The ever-quotable (if not ever-correct) Jerry Saltz has a good saying about buying into art world hype -- I've heard him call it "drinking the Kool-Aid."
Well, when I went to watch five hours of Ryan Trecartin videos at the Power Plant on Saturday -- roughly 7,200 2.5-second scenes, by my estimates -- I was pretty wary about drinking the Kool Aid. I mean Trecartin has received about a bazillion great reviews and awards, which can add up to (a) art world mega success and (b) art world mega suspicion.
In any case, I watched the those five hours of videos and by about a quarter of the way through I myself was a true believer. The Kool-Aid is tasty, and the art is darn good too. I explain a bit of the why in today's NOW:
In his frenetic, absurd videos, Trecartin takes Warhol’s strategies into the Web 3.0 age, using the methods and images of consumer culture to expose same.

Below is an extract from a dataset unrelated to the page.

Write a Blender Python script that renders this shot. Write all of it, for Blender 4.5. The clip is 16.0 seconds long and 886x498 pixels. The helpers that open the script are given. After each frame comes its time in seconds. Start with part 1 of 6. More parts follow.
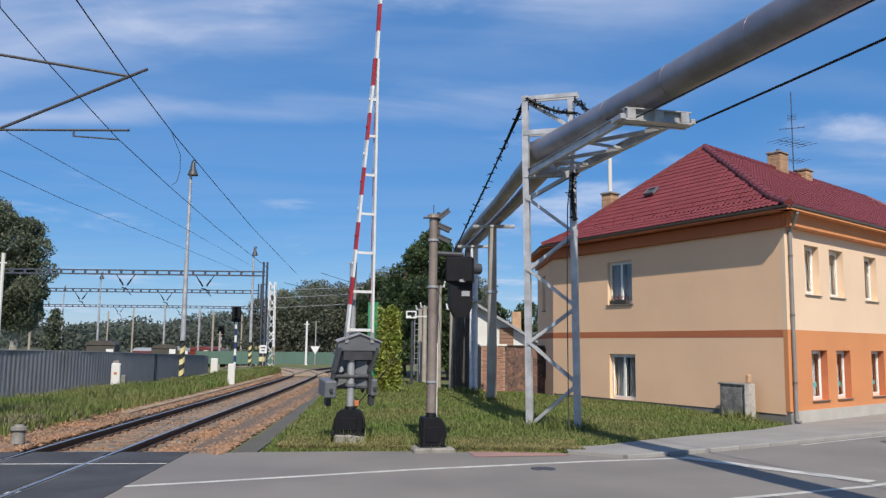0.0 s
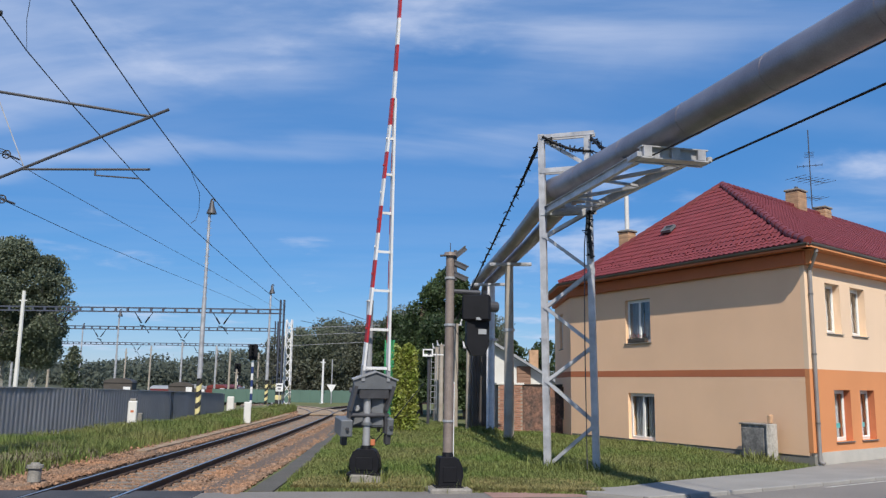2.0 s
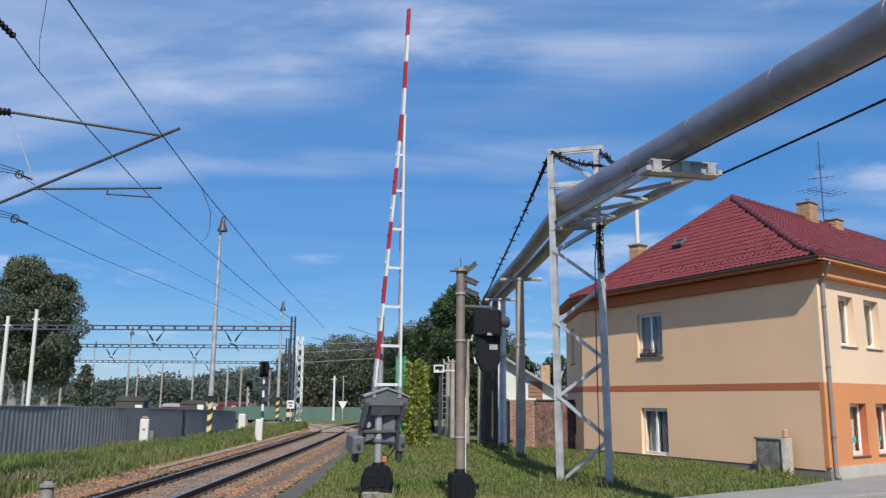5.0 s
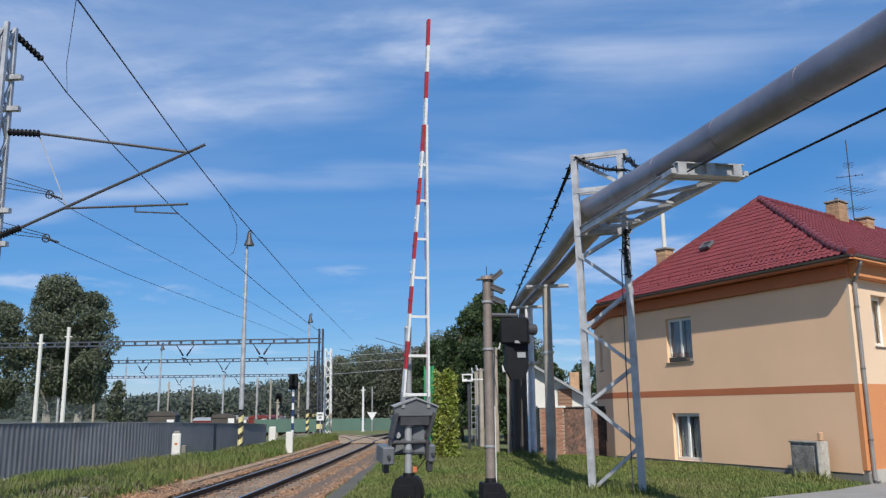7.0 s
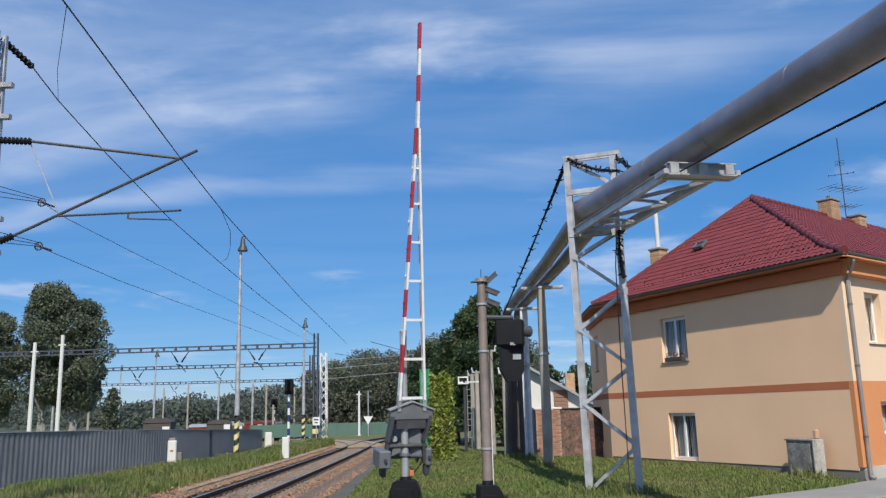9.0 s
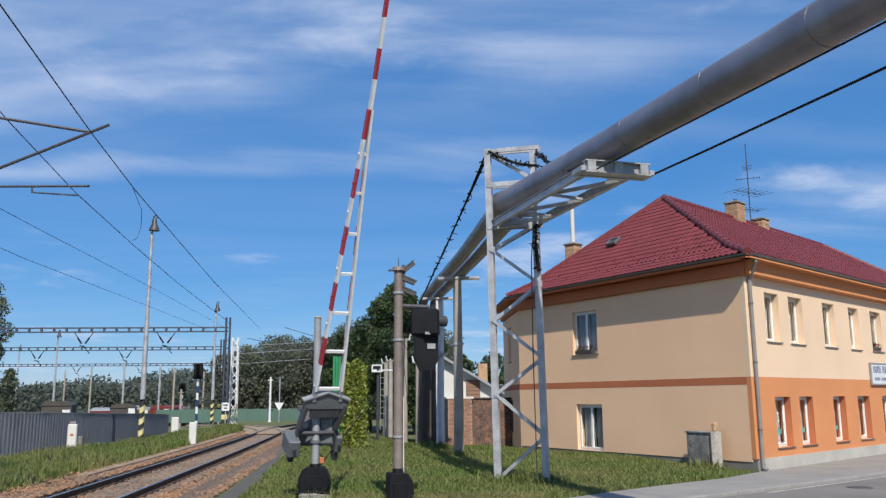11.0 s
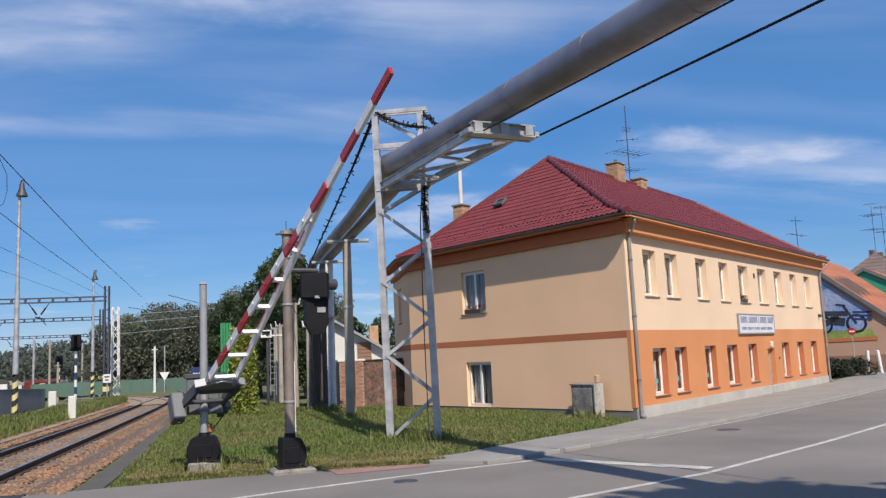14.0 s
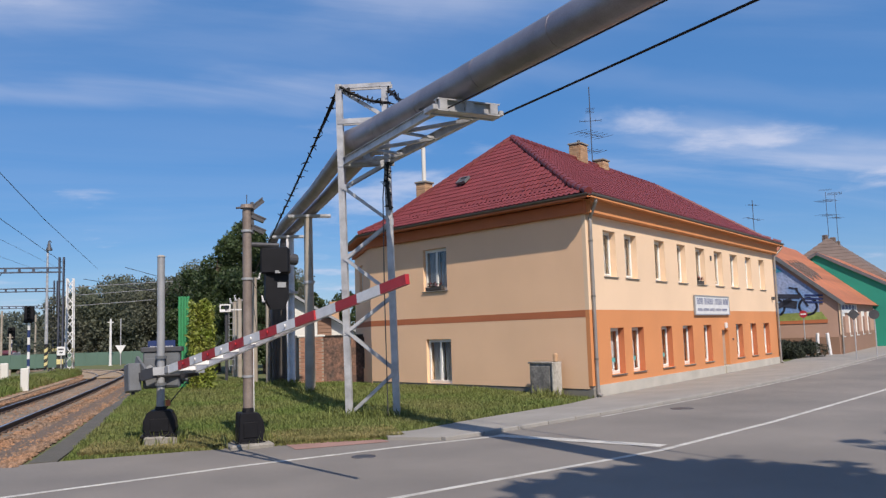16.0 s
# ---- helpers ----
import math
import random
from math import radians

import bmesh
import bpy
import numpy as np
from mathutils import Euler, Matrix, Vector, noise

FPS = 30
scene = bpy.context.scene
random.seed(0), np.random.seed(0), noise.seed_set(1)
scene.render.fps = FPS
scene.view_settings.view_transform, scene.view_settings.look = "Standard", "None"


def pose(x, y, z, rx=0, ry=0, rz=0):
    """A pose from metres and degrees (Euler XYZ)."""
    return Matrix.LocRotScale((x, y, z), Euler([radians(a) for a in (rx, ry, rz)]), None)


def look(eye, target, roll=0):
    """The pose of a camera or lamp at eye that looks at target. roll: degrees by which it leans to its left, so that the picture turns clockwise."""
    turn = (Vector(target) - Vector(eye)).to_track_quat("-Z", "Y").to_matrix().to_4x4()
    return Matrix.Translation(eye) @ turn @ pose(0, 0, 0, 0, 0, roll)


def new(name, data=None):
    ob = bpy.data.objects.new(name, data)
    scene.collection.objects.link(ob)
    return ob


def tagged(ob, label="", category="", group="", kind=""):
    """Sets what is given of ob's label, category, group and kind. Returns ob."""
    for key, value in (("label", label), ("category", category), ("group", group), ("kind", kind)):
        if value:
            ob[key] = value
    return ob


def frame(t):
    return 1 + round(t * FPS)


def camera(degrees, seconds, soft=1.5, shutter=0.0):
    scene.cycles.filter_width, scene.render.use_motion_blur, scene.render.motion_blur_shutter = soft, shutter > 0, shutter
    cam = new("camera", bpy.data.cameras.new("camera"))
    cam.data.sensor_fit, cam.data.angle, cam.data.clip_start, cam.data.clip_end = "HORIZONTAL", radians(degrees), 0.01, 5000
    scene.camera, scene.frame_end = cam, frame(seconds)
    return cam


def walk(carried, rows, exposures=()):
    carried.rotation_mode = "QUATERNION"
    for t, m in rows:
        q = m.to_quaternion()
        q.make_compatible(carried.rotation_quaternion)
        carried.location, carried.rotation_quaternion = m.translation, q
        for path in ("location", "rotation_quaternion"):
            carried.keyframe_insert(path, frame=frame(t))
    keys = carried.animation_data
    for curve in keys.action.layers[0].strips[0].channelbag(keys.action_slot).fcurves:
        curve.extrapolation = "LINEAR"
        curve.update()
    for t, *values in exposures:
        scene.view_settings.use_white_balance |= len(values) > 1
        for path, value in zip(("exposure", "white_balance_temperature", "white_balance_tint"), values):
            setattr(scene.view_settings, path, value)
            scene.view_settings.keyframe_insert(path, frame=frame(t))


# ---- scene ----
cam = camera(56.42, 16.0, soft=1.35)
EYE = (0.0, 0.0, 1.95)
# seconds, heading, pitch, roll of the hand-held camera, which stays on one spot
PATH = [
    (0, 0.01, 6.68, 0.67),
    (0.5, 0.05, 6.49, 1.00),
    (1, 1.14, 8.17, 0.14),
    (1.5, 1.21, 9.34, 0.79),
    (2, 1.21, 9.29, 0.83),
    (2.5, 0.66, 9.92, 0.97),
    (3, 0.42, 9.80, 0.79),
    (3.5, 0.68, 10.14, 0.65),
    (3.7, 1.59, 10.12, 1.05),
    (5.8, 2.07, 10.49, -0.47),
    (6, 2.43, 10.40, -1.04),
    (6.5, 3.21, 10.87, -0.42),
    (7, 3.72, 10.99, -0.62),
    (7.5, 3.72, 10.81, -1.29),
    (8, 3.32, 10.72, -1.94),
    (8.2, 3.51, 11.23, -1.65),
    (10.3, 3.14, 10.55, -1.30),
    (10.5, 2.21, 10.20, -2.43),
    (11, -2.45, 10.31, -0.45),
    (11.5, -4.31, 10.94, -0.68),
    (12, -7.74, 9.91, -1.05),
    (12.5, -7.91, 8.54, -1.62),
    (13, -9.62, 6.67, -2.90),
    (13.5, -10.13, 7.56, -2.59),
    (14, -10.14, 7.48, -2.56),
    (14.5, -11.19, 6.76, -2.72),
    (15, -11.55, 6.45, -1.66),
    (15.5, -12.19, 6.14, -1.30),
    (16, -12.73, 5.81, -1.79),
]
walk(cam, [(t, pose(*EYE, 90 + p, 0, h) @ pose(0, 0, 0, 0, 0, r)) for t, h, p, r in PATH],
     exposures=[(0, 0.48, 6600, 10), (1.0, 0.48, 6500, 10), (3.7, 0.48, 6440, 9), (5.8, 0.48, 6400, 8), (10.5, 0.48, 6400, 8), (12.0, 0.48, 6500, 10), (13.5, 0.48, 6680, 12), (16.0, 0.46, 6850, 14)])

# ---- light ----
SUN_AZ, SUN_EL = 172.0, 46.0      # compass degrees from +y towards +x, and height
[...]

Where Warhol used silkscreens and soup cans to prompt a closer look at commercial products (and people as commercial products), Trecartin uses Final Cut Pro and social-media-speak to reveal pressures to package oneself as “sexy” and “successful.”
He also echoes Sherman, using wild makeup, crazy costumes and multiple personas to critique subliminal standards. His CEOs spout nonsensical commercialese (“Go create your own market, you stupid, fucking bitch!”), sport cheap wigs and ride in RVs rather than Town Cars. Comparisons to John Waters, icon of transgressive camp, are also on the money.
Others beg to differ, but I'm staying solid on this one. My only regret is that I had to play the Warhol/Sherman card to make my point. Ah well.